Except that slowly, as usage for the site has grown, performance has suffered. What started as a slight lag has turned into a dragging sensation. You’ve put more web servers into the pool of available resources – or better yet, used your management tools (in the ADC and on your servers) to monitor all facets of web server performance – disk and network I/O, CPU and memory utilization. And still, performance lags.
Then you check on your WAN connection and database, and find the problem. Either the WAN connection is overloaded, or the database is waiting long periods of time for responses from the secondary datacenter. If you have things configured so that the primary doesn’t wait for acknowledgment from the secondary database, then your problem might be even more sinister – some transactions may never get deposited in the secondary datacenter, causing your databases to be out of synch.
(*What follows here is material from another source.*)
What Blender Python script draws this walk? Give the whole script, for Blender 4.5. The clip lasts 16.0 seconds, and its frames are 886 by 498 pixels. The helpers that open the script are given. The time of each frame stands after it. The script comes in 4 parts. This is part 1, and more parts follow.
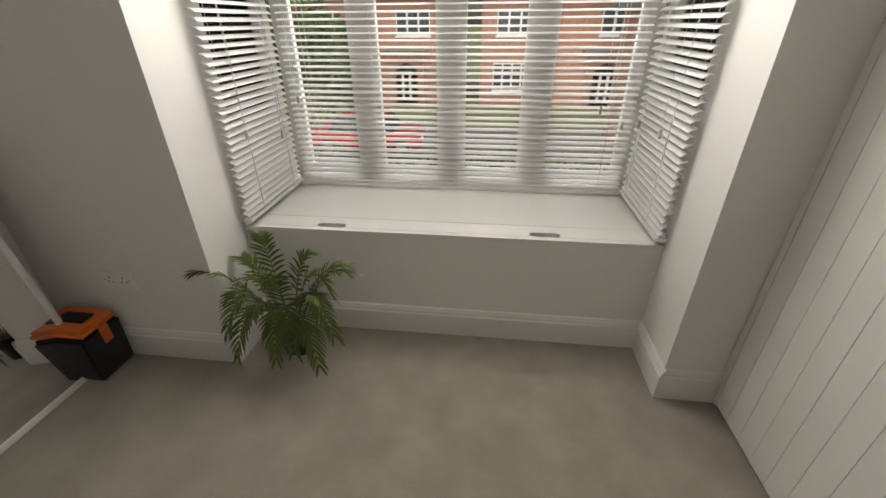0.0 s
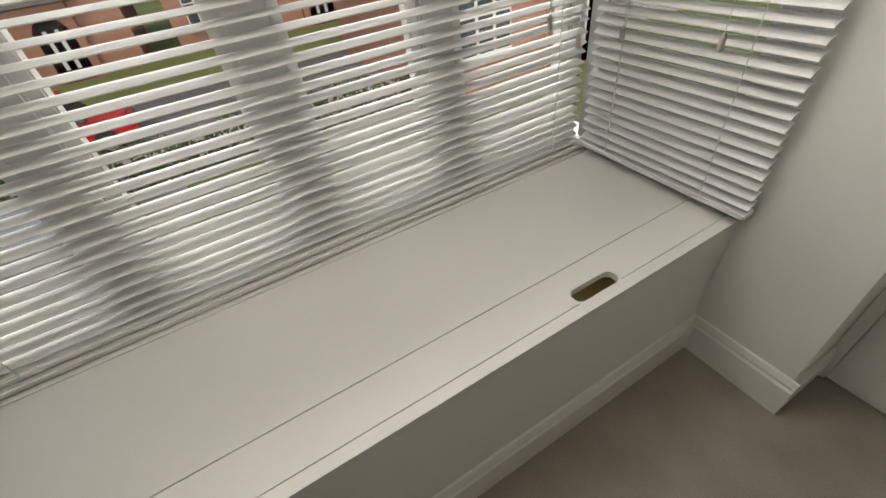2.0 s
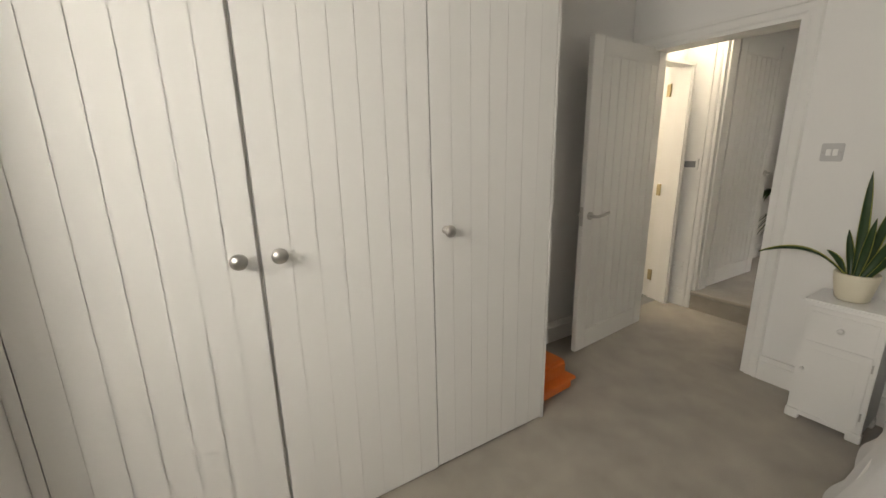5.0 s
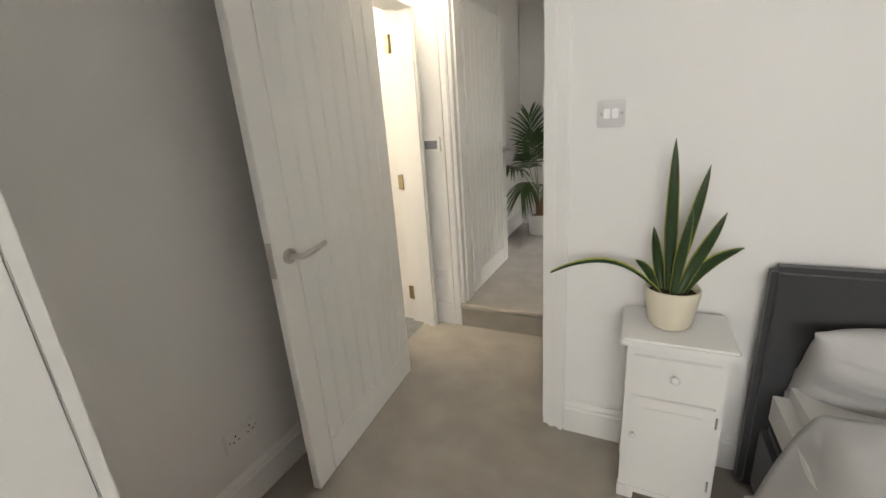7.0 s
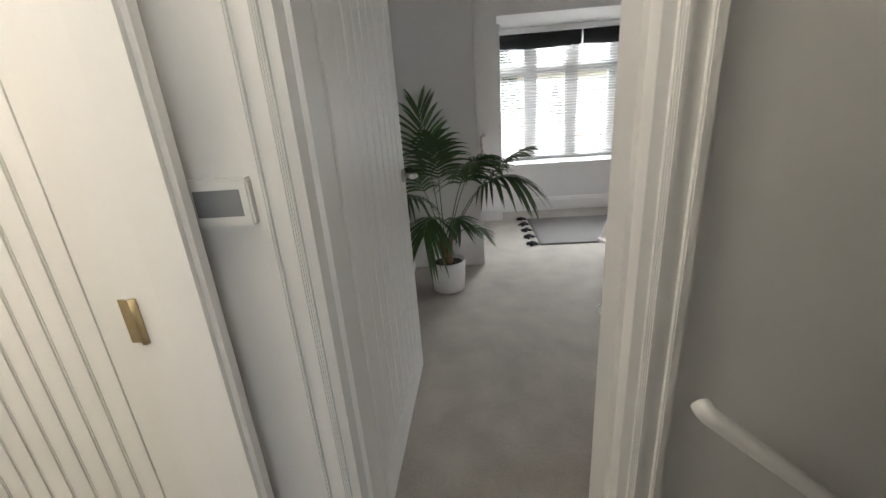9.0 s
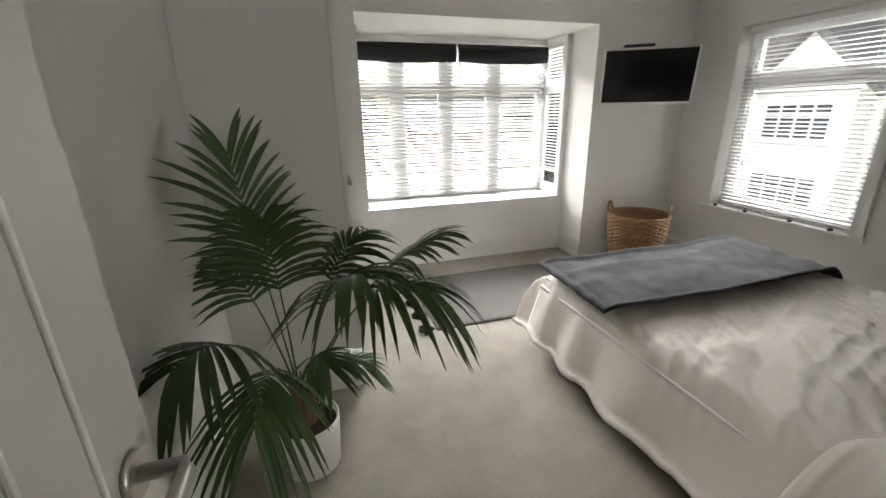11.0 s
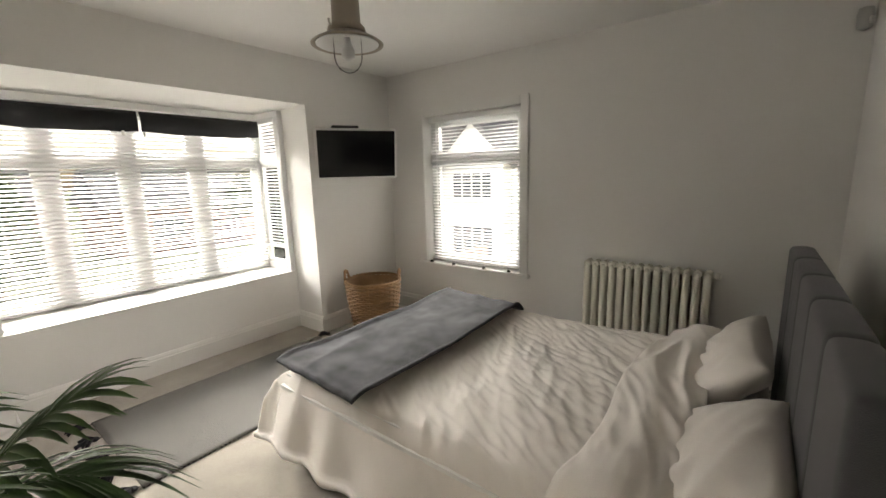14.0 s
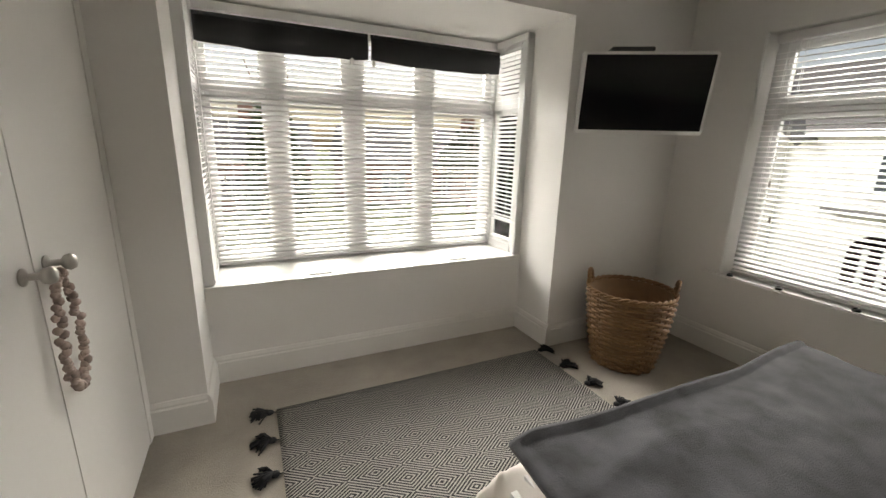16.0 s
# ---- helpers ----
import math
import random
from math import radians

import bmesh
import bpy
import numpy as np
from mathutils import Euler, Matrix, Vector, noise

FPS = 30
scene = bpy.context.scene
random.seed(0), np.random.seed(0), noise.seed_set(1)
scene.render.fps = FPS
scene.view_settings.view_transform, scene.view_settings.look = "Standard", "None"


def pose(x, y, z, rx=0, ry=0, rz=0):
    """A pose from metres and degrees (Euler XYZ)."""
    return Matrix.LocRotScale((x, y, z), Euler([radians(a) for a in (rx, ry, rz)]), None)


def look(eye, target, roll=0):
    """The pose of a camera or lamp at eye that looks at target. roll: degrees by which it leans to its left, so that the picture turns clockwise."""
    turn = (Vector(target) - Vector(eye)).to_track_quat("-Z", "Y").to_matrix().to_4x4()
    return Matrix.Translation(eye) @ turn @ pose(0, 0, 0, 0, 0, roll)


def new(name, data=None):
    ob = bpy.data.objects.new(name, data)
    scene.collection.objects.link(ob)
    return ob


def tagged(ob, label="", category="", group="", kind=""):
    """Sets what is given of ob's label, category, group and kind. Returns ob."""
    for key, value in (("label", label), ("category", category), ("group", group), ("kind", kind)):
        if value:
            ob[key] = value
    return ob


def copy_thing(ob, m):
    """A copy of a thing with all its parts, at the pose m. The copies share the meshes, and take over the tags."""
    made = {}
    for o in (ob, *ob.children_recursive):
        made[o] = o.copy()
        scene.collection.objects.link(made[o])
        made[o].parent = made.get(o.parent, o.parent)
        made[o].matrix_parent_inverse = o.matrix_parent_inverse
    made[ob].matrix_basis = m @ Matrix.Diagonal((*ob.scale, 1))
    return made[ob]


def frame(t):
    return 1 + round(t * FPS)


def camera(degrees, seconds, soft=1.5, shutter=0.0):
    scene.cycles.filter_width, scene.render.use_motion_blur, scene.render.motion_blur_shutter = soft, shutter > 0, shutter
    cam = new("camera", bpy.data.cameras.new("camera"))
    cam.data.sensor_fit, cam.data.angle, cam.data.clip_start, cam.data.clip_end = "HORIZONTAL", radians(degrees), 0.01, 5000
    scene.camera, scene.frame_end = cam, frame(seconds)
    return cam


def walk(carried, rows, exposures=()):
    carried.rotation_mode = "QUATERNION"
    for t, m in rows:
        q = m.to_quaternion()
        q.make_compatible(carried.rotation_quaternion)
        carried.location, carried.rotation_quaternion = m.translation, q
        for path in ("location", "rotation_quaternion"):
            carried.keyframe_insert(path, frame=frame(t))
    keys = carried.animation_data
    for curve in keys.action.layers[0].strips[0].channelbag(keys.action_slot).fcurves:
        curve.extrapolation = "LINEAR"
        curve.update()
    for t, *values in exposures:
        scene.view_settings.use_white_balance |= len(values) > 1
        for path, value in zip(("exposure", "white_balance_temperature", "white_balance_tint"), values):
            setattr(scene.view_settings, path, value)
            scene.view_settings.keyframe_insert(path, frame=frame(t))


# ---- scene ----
cam = camera(95.0, 16.0)
PATH = [
    (0, (-0.724, -1.544, 1.34), (-0.931, 0.189, 0.363), -0.4),
    (0.5, (-0.774, -1.187, 1.294), (-0.909, 0.496, 0.221), -1.5),
    (1, (-0.951, -0.861, 1.274), (-0.883, 0.76, 0.105), -2.8),
    (1.5, (-1.009, -0.559, 1.251), (-0.704, 0.972, 0.0), -5.7),
    (2, (-1.041, -0.377, 1.254), (-0.396, 0.992, -0.053), -8.2),
    (2.5, (-1.126, -0.277, 1.26), (0.036, 0.67, -0.064), -7.3),
    (3, (-1.109, -0.379, 1.31), (0.42, -0.081, 0.056), -2.2),
    (3.5, (-1.118, -0.527, 1.356), (0.581, -0.839, 0.347), 0.8),
    (4, (-1.13, -0.63, 1.434), (0.63, -1.244, 0.71), 1.1),
    (6.3, (-0.771, -1.334, 1.312), (0.405, -2.858, 0.769), -4.2),
    (6.5, (-0.68, -1.517, 1.324), (0.38, -3.119, 0.767), -4.2),
    (7, (-0.448, -1.946, 1.324), (0.387, -3.667, 0.741), -4.1),
    (7.5, (-0.235, -2.394, 1.355), (0.493, -4.166, 0.782), -4.4),
    (8, (-0.048, -2.846, 1.397), (0.563, -4.661, 0.821), -4.4),
    (8.5, (0.13, -3.205, 1.358), (0.506, -5.068, 0.734), -4.6),
    (9, (0.237, -3.545, 1.35), (0.397, -5.427, 0.692), -4.2),
    (9.2, (0.254, -3.666, 1.363), (0.333, -5.552, 0.7), -4.1),
    (11.3, (0.311, -4.843, 1.471), (-0.369, -6.621, 0.859), -0.5),
    (11.5, (0.326, -4.878, 1.477), (-0.451, -6.634, 0.915), -0.5),
    (12, (0.295, -4.929, 1.524), (-0.74, -6.578, 1.066), -0.8),
    (12.5, (0.243, -4.888, 1.562), (-1.033, -6.38, 1.181), -1.1),
    (13, (0.193, -4.833, 1.57), (-1.245, -6.183, 1.239), -1.7),
    (13.5, (0.156, -4.826, 1.564), (-1.391, -6.05, 1.235), -1.7),
    (14, (0.116, -4.852, 1.522), (-1.445, -6.049, 1.161), -1.6),
    (14.5, (0.044, -5.017, 1.469), (-1.406, -6.33, 1.053), -1.0),
    (15, (-0.163, -5.28, 1.521), (-1.393, -6.793, 1.079), -0.5),
    (15.5, (-0.176, -5.656, 1.416), (-1.272, -7.27, 0.977), 0.4),
    (16, (-0.298, -5.922, 1.412), (-1.134, -7.671, 0.919), 1.5),
]
walk(cam, [(t, look(*row)) for t, *row in PATH], exposures=((0, -0.25, 7300, 10), (1.5, -0.52, 7300, 10), (2.5, -0.75, 7300, 10), (3.0, -0.85, 7300, 10), (4.0, -0.2, 7700, 10), (6.3, 0.35, 7000, 10), (6.5, 0.45, 7000, 10), (7.0, 0.7, 6900, 10), (7.5, 0.65, 6900, 10), (8.0, 0.3, 6900, 10), (9.0, 0.15, 6300, 10), (11.5, 0.4, 6900, 10), (14.0, 0.45, 7300, 10), (16.0, -0.2, 7300, 10)))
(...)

And that’s a problem because you need the secondary database to be as up to date as possible, but buying more bandwidth is a monthly overhead expense, and sometimes it doesn’t help – because the problem isn’t always about bandwidth, sometimes it is about latency. In fact, with synchronous real-time replication, it is almost always about latency. Latency, for those who don’t know, is a combination of how far your connection must travel over the wire and the number of “bumps in the wire” that have been inserted. Not actually the number of devices, but the number and their performance. Each device that touches your data – packet inspection, load balancing, security, whatever the reason – adds time to the delivery window. So does traveling over the wires/fiber. Synchronous replication is very time sensitive. If it doesn’t hear back in time, it doesn’t commit the changes, and then the primary and secondary databases don’t match up.
So you need to cut down the latency and improve the performance of your WAN link. Conveniently, your ADC can help. Out-of-the-box it should have TCP optimizations that cut down the impact of latency by reducing the number of packets going back and forth over the wire. It may have compression too – which cuts down the amount of data going over the wire, reducing the number of packets required, which improves the “apparent” performance and the amount of data on your WAN connection. They might offer more functionality than that too. And you’ve already paid for an HA pair – putting one in each datacenter – so all you have to do is check what they do “out of the box” for WAN connections, and then call your sales representative to find out what other functionality is available. F5 includes some functionality in our LTM product, and has more in our add-on WAN Optimization Module (WOM) that can be bought and activated on your BIG-IP. Other vendors have a variety of architectures to offer you similar functionality, but of course I work for and write for F5, so my view is that they aren’t as good as our products… Certainly check with your incumbent vendor before looking for other solutions to this problem.
We have seen cases where replication was massively improved with WAN Optimization. More on that in the coming days under a different topic, but just the thought that you can increase the speed and reliability of transaction-based replication (and indeed, file/storage replication, but again, that’s another blog), and you as a manager or a developer do not have to do a thing to your code. That implies the other piece – that this method of improvement is applicable to applications that you have purchased and do not own the source code for.
So check it out… At worst you will lose a few hours tracking down your vendor’s options, at best you will be able to go back to sleep at night.
And if you’re shifting load between datacenters, as I’ve mentioned before, Long Distance vMotion is improved by these devices too. F5’s architecture for this solution is here – PDF deployment guide. This guide relies upon the WOM functionality mentioned above.
And encryption is supported between devices. That means if you are not encrypting your replication, that you can start without impacting performance, and if you are encrypting, you can offload the work of encryption to a device designed to handle it.
And bandwidth allocation means you can guarantee your replication has enough bandwidth to stay up to date by giving it priority.
But you won’t care too much about that, you’ll be relaxing and dreaming of beaches and stock options… Until the next emergency crops up anyway.